-- Start of DATA SHOWN --

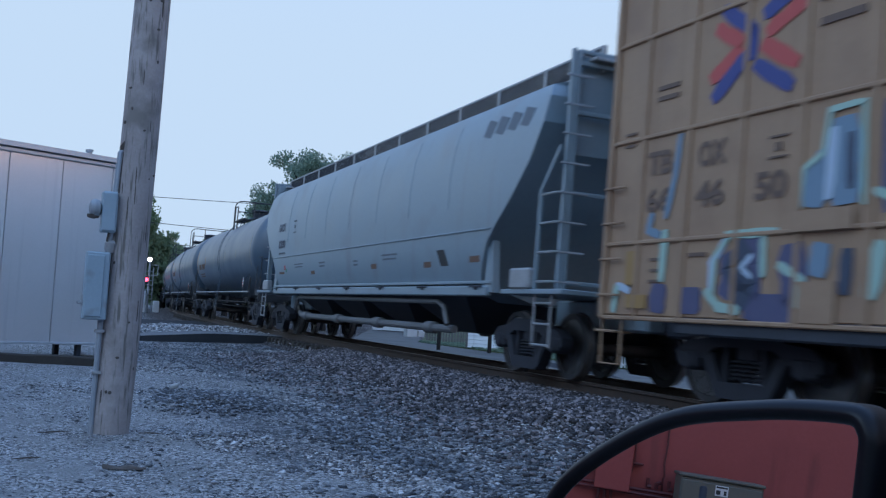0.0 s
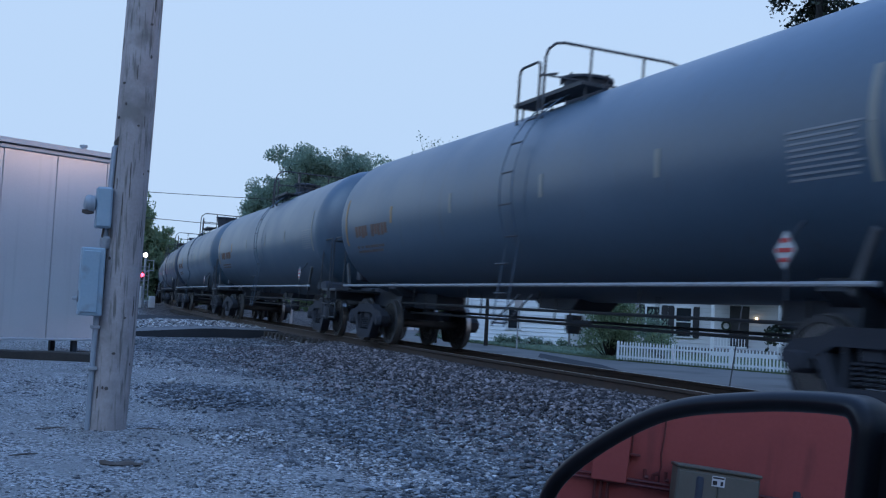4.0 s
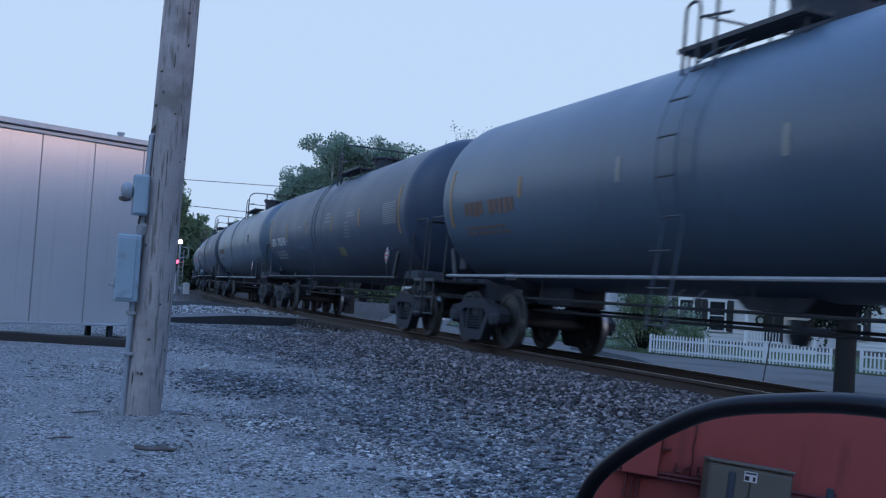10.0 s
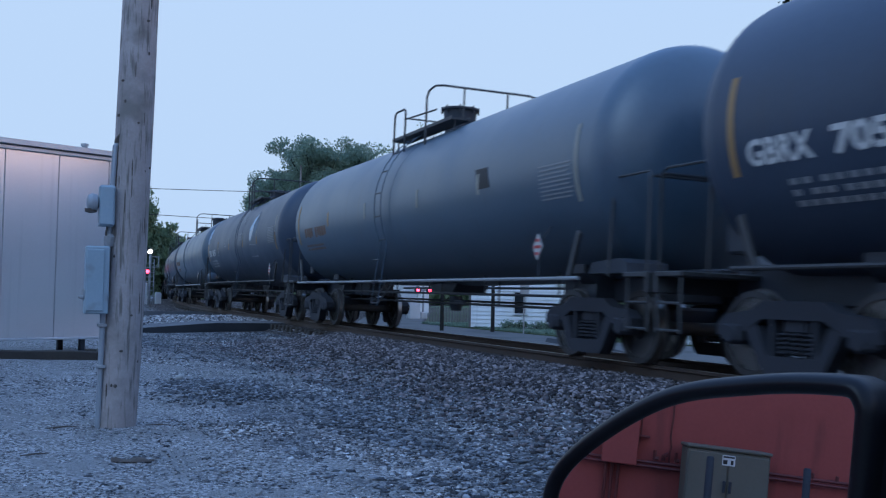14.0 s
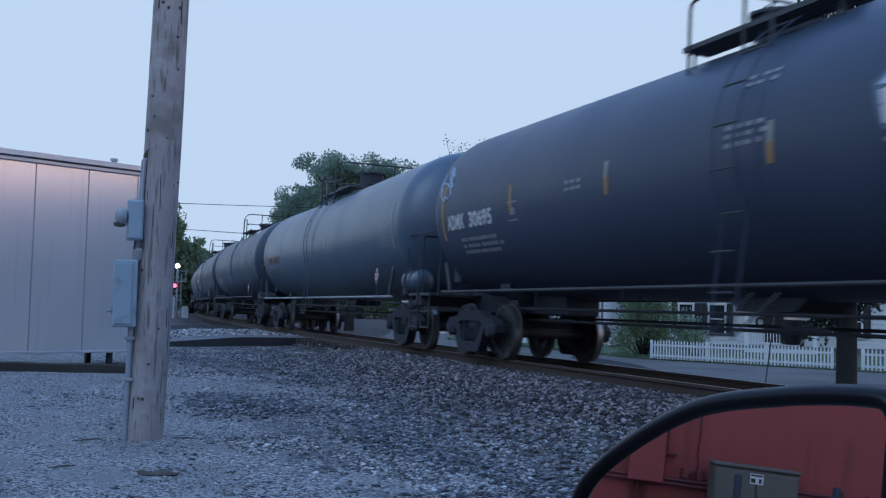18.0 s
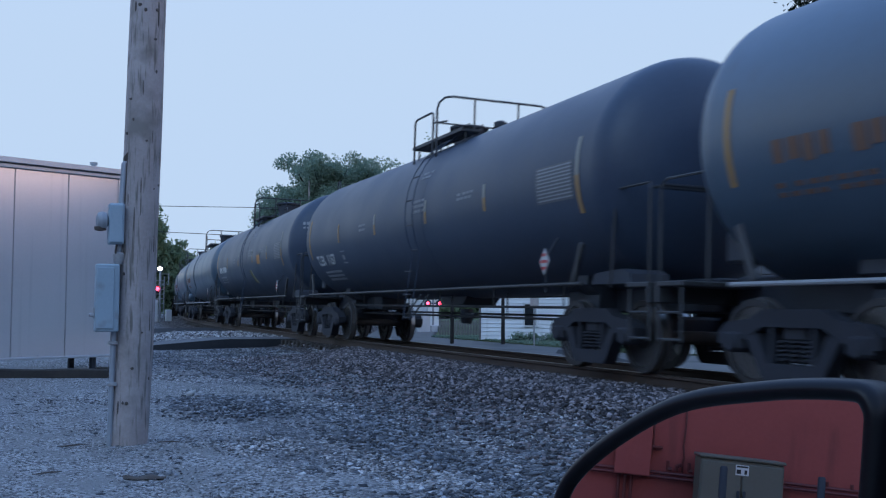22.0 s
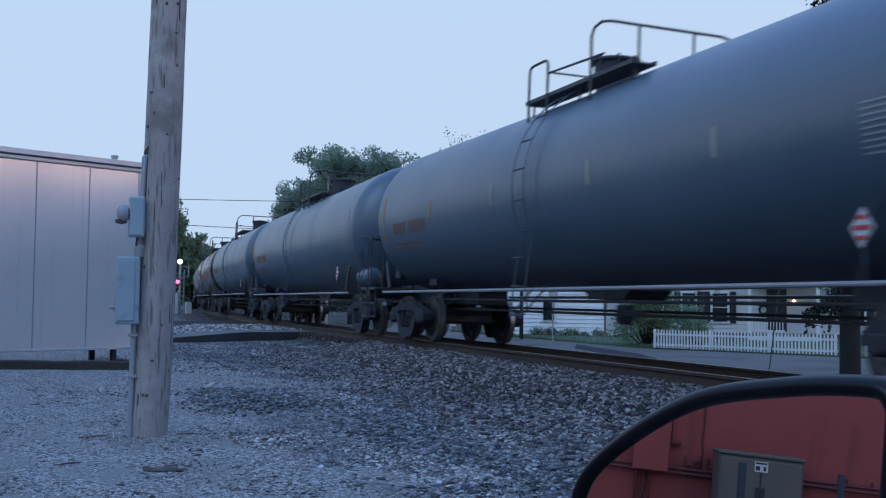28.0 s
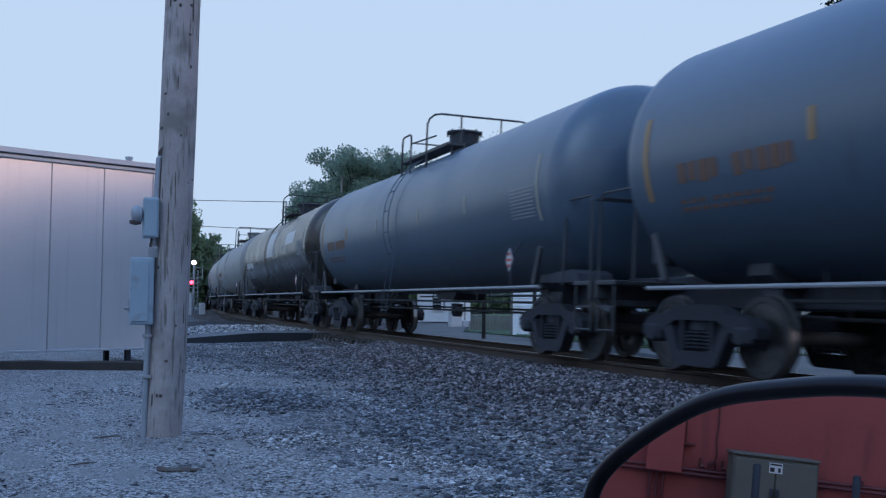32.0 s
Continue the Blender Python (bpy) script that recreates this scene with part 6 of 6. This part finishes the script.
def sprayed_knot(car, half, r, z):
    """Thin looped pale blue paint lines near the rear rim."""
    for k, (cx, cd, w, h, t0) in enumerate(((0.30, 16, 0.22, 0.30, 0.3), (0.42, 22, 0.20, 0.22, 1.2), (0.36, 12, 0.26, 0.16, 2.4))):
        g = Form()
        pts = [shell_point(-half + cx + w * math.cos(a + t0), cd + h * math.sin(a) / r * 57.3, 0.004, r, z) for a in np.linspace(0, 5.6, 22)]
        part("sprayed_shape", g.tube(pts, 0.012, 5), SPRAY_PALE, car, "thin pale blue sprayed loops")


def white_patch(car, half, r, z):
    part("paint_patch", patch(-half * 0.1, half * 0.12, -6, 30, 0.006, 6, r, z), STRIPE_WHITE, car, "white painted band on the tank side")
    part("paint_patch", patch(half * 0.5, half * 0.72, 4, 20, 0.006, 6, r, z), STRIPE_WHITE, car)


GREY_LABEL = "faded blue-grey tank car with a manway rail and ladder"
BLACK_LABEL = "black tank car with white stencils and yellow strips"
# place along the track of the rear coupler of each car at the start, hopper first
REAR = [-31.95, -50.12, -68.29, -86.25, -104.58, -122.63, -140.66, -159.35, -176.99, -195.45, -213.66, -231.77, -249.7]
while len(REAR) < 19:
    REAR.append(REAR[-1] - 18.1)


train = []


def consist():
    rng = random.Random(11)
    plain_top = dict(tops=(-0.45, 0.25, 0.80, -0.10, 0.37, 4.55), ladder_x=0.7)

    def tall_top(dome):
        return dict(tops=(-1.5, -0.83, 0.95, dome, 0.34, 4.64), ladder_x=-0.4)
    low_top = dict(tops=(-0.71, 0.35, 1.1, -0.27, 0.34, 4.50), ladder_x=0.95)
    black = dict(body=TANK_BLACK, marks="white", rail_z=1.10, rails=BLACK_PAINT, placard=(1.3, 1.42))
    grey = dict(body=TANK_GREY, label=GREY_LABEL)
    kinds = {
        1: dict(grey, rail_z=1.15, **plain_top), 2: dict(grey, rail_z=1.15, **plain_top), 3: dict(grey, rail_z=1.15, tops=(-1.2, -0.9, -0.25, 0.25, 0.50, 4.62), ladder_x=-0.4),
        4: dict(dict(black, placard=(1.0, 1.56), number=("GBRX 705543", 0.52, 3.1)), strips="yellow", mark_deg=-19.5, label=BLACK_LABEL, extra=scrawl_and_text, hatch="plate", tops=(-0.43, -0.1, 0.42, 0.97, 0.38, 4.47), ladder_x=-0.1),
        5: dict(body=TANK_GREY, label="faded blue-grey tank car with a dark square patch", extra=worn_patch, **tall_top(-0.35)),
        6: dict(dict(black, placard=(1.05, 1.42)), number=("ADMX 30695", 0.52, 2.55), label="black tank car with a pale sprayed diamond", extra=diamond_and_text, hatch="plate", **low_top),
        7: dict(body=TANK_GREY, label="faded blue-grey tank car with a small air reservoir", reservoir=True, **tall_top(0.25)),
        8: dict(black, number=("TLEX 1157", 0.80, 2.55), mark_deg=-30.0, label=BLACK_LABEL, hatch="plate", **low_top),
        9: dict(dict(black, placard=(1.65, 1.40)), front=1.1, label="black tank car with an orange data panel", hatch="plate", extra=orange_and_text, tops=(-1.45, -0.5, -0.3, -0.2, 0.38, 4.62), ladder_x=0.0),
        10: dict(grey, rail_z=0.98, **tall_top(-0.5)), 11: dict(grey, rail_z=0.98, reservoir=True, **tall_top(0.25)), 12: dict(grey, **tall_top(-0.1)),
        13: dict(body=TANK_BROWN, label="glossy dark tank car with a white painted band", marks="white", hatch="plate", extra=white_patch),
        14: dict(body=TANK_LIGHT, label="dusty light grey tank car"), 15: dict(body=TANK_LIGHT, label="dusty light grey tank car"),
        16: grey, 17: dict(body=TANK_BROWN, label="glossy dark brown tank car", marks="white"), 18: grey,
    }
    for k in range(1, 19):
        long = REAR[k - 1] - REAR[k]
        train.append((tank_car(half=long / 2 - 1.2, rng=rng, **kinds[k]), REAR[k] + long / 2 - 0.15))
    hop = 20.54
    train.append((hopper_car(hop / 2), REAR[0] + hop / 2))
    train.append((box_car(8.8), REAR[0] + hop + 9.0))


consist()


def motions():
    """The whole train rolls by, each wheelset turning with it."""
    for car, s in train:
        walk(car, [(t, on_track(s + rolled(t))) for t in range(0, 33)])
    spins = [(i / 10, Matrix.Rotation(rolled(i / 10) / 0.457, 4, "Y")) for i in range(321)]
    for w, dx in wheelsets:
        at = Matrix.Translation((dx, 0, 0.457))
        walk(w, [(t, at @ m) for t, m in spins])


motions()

-- End of DATA SHOWN --

WHAT TO PRODUCE
All the material shown above is to be copied exactly, with no pictures carried over.

FINAL ANSWER
0.0 s
4.0 s
10.0 s
14.0 s
18.0 s
22.0 s
28.0 s
32.0 s
Continue the Blender Python (bpy) script that recreates this scene with part 6 of 6. This part finishes the script.
def sprayed_knot(car, half, r, z):
    """Thin looped pale blue paint lines near the rear rim."""
    for k, (cx, cd, w, h, t0) in enumerate(((0.30, 16, 0.22, 0.30, 0.3), (0.42, 22, 0.20, 0.22, 1.2), (0.36, 12, 0.26, 0.16, 2.4))):
        g = Form()
        pts = [shell_point(-half + cx + w * math.cos(a + t0), cd + h * math.sin(a) / r * 57.3, 0.004, r, z) for a in np.linspace(0, 5.6, 22)]
        part("sprayed_shape", g.tube(pts, 0.012, 5), SPRAY_PALE, car, "thin pale blue sprayed loops")


def white_patch(car, half, r, z):
    part("paint_patch", patch(-half * 0.1, half * 0.12, -6, 30, 0.006, 6, r, z), STRIPE_WHITE, car, "white painted band on the tank side")
    part("paint_patch", patch(half * 0.5, half * 0.72, 4, 20, 0.006, 6, r, z), STRIPE_WHITE, car)


GREY_LABEL = "faded blue-grey tank car with a manway rail and ladder"
BLACK_LABEL = "black tank car with white stencils and yellow strips"
# place along the track of the rear coupler of each car at the start, hopper first
REAR = [-31.95, -50.12, -68.29, -86.25, -104.58, -122.63, -140.66, -159.35, -176.99, -195.45, -213.66, -231.77, -249.7]
while len(REAR) < 19:
    REAR.append(REAR[-1] - 18.1)


train = []


def consist():
    rng = random.Random(11)
    plain_top = dict(tops=(-0.45, 0.25, 0.80, -0.10, 0.37, 4.55), ladder_x=0.7)

    def tall_top(dome):
        return dict(tops=(-1.5, -0.83, 0.95, dome, 0.34, 4.64), ladder_x=-0.4)
    low_top = dict(tops=(-0.71, 0.35, 1.1, -0.27, 0.34, 4.50), ladder_x=0.95)
    black = dict(body=TANK_BLACK, marks="white", rail_z=1.10, rails=BLACK_PAINT, placard=(1.3, 1.42))
    grey = dict(body=TANK_GREY, label=GREY_LABEL)
    kinds = {
        1: dict(grey, rail_z=1.15, **plain_top), 2: dict(grey, rail_z=1.15, **plain_top), 3: dict(grey, rail_z=1.15, tops=(-1.2, -0.9, -0.25, 0.25, 0.50, 4.62), ladder_x=-0.4),
        4: dict(dict(black, placard=(1.0, 1.56), number=("GBRX 705543", 0.52, 3.1)), strips="yellow", mark_deg=-19.5, label=BLACK_LABEL, extra=scrawl_and_text, hatch="plate", tops=(-0.43, -0.1, 0.42, 0.97, 0.38, 4.47), ladder_x=-0.1),
        5: dict(body=TANK_GREY, label="faded blue-grey tank car with a dark square patch", extra=worn_patch, **tall_top(-0.35)),
        6: dict(dict(black, placard=(1.05, 1.42)), number=("ADMX 30695", 0.52, 2.55), label="black tank car with a pale sprayed diamond", extra=diamond_and_text, hatch="plate", **low_top),
        7: dict(body=TANK_GREY, label="faded blue-grey tank car with a small air reservoir", reservoir=True, **tall_top(0.25)),
        8: dict(black, number=("TLEX 1157", 0.80, 2.55), mark_deg=-30.0, label=BLACK_LABEL, hatch="plate", **low_top),
        9: dict(dict(black, placard=(1.65, 1.40)), front=1.1, label="black tank car with an orange data panel", hatch="plate", extra=orange_and_text, tops=(-1.45, -0.5, -0.3, -0.2, 0.38, 4.62), ladder_x=0.0),
        10: dict(grey, rail_z=0.98, **tall_top(-0.5)), 11: dict(grey, rail_z=0.98, reservoir=True, **tall_top(0.25)), 12: dict(grey, **tall_top(-0.1)),
        13: dict(body=TANK_BROWN, label="glossy dark tank car with a white painted band", marks="white", hatch="plate", extra=white_patch),
        14: dict(body=TANK_LIGHT, label="dusty light grey tank car"), 15: dict(body=TANK_LIGHT, label="dusty light grey tank car"),
        16: grey, 17: dict(body=TANK_BROWN, label="glossy dark brown tank car", marks="white"), 18: grey,
    }
    for k in range(1, 19):
        long = REAR[k - 1] - REAR[k]
        train.append((tank_car(half=long / 2 - 1.2, rng=rng, **kinds[k]), REAR[k] + long / 2 - 0.15))
    hop = 20.54
    train.append((hopper_car(hop / 2), REAR[0] + hop / 2))
    train.append((box_car(8.8), REAR[0] + hop + 9.0))


consist()


def motions():
    """The whole train rolls by, each wheelset turning with it."""
    for car, s in train:
        walk(car, [(t, on_track(s + rolled(t))) for t in range(0, 33)])
    spins = [(i / 10, Matrix.Rotation(rolled(i / 10) / 0.457, 4, "Y")) for i in range(321)]
    for w, dx in wheelsets:
        at = Matrix.Translation((dx, 0, 0.457))
        walk(w, [(t, at @ m) for t, m in spins])


motions()